(Clips as scene scripts)
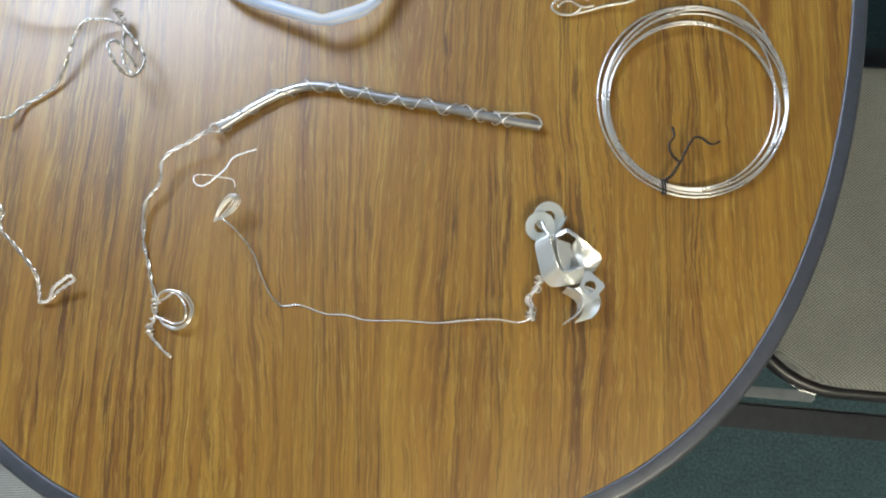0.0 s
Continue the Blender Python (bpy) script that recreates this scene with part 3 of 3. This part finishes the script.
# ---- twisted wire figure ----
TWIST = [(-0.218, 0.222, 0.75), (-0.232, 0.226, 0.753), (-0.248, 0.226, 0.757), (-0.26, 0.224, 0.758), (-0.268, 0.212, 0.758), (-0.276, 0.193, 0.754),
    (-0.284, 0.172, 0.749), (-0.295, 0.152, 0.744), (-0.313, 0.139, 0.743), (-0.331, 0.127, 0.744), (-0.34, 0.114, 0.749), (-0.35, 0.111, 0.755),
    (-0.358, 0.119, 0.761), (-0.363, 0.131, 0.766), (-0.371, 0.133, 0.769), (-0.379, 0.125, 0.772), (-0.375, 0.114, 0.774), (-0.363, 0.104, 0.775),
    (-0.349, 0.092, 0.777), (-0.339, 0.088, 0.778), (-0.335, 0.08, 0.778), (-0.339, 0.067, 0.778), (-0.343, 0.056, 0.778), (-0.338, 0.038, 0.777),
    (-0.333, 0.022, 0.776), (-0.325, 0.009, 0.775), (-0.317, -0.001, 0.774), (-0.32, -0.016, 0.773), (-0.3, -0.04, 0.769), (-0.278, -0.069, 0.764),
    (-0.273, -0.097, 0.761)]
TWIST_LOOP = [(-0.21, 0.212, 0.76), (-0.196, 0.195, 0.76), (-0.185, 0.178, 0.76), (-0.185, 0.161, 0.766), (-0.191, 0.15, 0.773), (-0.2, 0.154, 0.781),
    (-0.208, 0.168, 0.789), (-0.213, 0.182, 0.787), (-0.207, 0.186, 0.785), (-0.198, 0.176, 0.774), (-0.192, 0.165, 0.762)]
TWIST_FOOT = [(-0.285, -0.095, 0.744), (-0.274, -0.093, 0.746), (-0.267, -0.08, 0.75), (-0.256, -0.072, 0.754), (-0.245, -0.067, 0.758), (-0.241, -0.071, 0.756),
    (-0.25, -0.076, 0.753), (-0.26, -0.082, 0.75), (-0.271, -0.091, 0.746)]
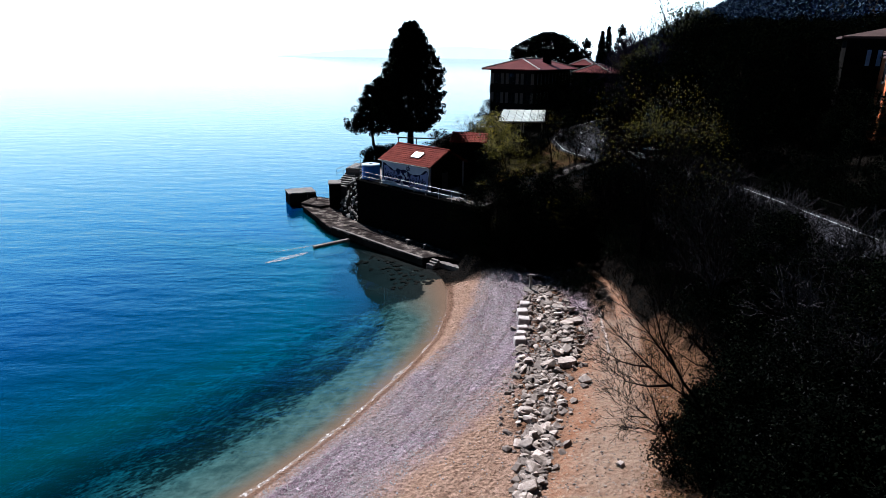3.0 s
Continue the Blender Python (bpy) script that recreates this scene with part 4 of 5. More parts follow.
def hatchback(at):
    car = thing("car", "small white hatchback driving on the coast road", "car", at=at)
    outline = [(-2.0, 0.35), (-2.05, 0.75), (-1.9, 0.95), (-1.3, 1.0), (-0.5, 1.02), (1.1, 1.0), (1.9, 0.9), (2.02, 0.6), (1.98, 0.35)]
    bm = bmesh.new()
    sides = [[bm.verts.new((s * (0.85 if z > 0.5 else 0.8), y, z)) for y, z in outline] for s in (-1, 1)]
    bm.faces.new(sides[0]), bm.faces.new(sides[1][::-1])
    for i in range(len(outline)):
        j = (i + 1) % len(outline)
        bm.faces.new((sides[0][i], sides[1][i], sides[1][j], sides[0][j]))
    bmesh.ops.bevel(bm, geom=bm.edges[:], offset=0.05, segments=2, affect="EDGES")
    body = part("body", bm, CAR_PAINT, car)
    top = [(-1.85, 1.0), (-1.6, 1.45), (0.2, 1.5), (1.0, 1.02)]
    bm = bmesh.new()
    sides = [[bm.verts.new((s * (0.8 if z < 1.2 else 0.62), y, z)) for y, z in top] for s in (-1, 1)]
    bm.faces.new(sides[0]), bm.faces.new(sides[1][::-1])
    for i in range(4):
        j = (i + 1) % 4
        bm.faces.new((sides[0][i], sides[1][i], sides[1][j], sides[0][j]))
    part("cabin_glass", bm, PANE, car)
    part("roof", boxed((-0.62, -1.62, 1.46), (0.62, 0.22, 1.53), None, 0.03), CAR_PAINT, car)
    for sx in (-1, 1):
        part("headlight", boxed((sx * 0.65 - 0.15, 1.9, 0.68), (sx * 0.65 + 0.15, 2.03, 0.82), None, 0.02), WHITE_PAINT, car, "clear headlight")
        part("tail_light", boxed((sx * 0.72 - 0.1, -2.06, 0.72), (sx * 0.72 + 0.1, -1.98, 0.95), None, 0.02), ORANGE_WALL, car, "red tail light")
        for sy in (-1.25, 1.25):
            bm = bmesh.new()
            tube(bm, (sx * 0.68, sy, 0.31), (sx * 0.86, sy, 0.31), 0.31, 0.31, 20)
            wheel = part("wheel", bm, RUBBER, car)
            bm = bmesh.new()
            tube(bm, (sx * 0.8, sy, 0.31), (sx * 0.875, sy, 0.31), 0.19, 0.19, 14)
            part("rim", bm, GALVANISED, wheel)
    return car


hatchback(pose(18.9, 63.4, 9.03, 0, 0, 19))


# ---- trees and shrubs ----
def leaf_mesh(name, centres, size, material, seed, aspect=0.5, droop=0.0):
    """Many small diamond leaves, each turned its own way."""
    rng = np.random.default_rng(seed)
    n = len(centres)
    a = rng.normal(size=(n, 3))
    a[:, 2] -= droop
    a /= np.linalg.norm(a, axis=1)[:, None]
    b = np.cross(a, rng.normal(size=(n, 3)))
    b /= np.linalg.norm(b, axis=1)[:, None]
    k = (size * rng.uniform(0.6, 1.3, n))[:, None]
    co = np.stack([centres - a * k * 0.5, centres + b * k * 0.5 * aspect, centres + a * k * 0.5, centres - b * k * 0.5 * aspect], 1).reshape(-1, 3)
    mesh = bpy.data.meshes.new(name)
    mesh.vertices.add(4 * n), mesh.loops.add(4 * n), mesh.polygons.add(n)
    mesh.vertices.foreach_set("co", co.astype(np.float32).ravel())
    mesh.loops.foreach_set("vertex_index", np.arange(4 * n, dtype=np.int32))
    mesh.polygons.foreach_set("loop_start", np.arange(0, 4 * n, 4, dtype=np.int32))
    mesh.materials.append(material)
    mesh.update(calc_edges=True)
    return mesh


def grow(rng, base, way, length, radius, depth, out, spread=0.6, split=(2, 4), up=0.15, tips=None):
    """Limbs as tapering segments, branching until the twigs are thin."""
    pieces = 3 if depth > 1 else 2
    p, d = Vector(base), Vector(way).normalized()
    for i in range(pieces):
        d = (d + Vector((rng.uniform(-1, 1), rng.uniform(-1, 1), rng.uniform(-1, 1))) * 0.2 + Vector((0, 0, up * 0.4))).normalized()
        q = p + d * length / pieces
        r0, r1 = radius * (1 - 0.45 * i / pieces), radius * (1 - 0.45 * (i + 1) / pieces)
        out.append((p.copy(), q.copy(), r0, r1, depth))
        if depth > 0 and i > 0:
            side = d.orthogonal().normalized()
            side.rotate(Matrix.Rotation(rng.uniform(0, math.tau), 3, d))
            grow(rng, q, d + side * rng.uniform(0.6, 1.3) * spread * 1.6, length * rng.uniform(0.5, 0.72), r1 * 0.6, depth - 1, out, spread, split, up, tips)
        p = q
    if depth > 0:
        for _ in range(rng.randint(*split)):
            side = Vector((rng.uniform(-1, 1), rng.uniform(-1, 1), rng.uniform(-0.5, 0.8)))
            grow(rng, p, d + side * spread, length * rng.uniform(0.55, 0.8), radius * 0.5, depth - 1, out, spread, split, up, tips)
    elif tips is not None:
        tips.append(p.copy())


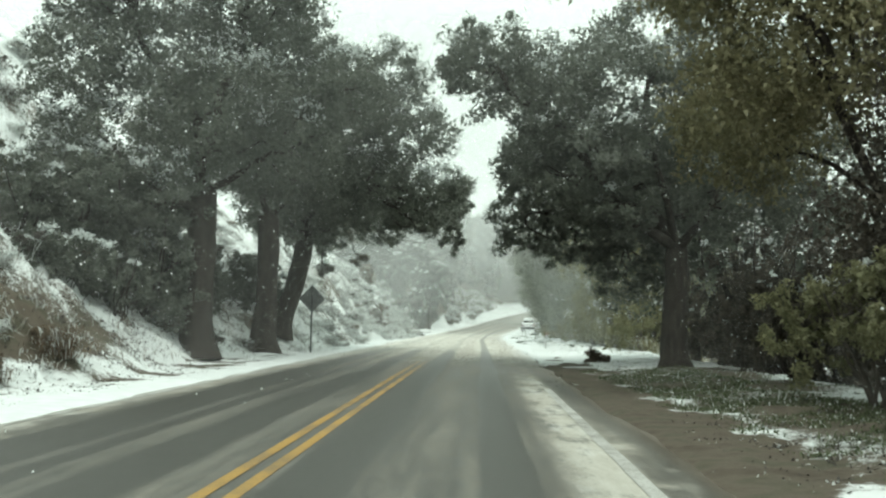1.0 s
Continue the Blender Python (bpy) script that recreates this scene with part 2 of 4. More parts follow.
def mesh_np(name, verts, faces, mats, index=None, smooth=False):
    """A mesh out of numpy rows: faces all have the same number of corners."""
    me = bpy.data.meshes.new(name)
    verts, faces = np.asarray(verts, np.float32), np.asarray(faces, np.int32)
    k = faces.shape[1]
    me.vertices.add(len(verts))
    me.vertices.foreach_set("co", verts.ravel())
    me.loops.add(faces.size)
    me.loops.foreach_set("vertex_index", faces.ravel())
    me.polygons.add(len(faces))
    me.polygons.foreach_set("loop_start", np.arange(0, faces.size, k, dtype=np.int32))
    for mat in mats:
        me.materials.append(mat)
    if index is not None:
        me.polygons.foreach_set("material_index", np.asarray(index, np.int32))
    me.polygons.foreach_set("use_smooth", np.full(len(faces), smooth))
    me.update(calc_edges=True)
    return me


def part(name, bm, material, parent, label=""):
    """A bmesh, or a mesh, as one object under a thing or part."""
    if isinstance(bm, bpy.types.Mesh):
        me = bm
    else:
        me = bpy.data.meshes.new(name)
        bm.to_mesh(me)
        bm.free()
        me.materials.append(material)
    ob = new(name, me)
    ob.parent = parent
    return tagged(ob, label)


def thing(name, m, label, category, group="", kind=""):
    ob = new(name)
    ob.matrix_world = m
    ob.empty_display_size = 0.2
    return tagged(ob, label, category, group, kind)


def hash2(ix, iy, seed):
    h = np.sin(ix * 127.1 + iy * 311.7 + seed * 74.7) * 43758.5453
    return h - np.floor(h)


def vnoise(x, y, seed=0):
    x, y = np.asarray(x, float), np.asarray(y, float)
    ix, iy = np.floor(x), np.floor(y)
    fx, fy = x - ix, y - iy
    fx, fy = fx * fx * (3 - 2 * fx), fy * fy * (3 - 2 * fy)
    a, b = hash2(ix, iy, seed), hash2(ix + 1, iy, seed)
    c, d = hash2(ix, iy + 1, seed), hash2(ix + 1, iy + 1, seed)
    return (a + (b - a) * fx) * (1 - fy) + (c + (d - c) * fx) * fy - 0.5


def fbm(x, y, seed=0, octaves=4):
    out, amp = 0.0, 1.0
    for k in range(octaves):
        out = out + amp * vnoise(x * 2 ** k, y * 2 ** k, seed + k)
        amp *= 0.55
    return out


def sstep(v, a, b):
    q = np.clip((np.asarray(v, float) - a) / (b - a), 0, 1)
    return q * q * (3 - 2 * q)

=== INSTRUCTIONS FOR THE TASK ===
Collect each line holding the string "that".

=== SOLUTION ===
Continue the Blender Python (bpy) script that recreates this scene with part 3 of 3. This part finishes the script.
Continue the Blender Python (bpy) script that recreates this scene with part 4 of 5. More parts follow.
Continue the Blender Python (bpy) script that recreates this scene with part 2 of 4. More parts follow.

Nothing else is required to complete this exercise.